▶ [RECORDS FOR THE EXERCISE]:
-- -- --

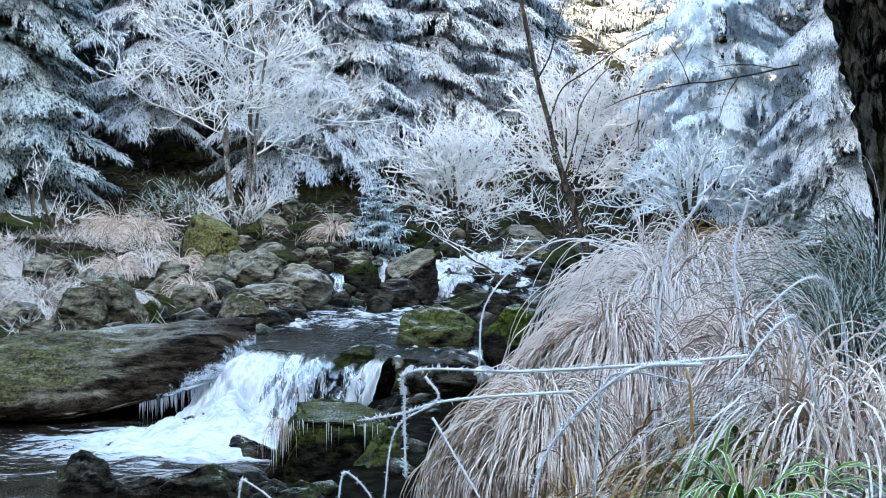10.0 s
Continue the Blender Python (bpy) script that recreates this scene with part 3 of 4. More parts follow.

-- -- --

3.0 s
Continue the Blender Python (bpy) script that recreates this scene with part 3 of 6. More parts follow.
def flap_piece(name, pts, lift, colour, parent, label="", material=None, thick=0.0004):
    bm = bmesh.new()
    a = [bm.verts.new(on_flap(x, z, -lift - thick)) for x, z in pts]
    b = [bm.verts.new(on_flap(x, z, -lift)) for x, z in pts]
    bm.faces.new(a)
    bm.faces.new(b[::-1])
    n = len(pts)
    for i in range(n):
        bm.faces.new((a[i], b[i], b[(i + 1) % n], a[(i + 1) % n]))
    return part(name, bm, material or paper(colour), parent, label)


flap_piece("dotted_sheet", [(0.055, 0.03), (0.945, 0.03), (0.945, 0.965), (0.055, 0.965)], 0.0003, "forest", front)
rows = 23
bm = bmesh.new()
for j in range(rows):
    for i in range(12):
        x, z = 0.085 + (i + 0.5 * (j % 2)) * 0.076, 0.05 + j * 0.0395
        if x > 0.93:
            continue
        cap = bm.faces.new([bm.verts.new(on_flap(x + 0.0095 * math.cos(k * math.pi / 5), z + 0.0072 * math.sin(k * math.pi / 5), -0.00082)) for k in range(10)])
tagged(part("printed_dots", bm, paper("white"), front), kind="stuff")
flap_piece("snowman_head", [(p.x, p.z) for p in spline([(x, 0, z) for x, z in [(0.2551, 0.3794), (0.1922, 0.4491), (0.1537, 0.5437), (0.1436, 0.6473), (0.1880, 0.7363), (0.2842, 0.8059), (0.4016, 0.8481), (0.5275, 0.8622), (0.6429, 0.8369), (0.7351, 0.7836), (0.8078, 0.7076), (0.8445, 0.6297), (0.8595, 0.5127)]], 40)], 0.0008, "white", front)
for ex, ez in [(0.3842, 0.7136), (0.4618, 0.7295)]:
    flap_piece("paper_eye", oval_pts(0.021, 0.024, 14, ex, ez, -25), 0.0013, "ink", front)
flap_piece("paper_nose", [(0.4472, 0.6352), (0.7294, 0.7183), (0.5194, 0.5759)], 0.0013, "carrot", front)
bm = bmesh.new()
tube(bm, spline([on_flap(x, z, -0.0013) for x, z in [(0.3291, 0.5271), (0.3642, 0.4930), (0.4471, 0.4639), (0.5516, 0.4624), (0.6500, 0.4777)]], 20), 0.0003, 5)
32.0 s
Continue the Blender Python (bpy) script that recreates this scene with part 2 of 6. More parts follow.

-- -- --

▶ [OBJECTIVE]: Find every line in the records above that contains the word "Blender", and copy each one.

▶ [SOLUTION TO THE EXERCISE]:
Continue the Blender Python (bpy) script that recreates this scene with part 3 of 4. More parts follow.
Continue the Blender Python (bpy) script that recreates this scene with part 3 of 6. More parts follow.
Continue the Blender Python (bpy) script that recreates this scene with part 2 of 6. More parts follow.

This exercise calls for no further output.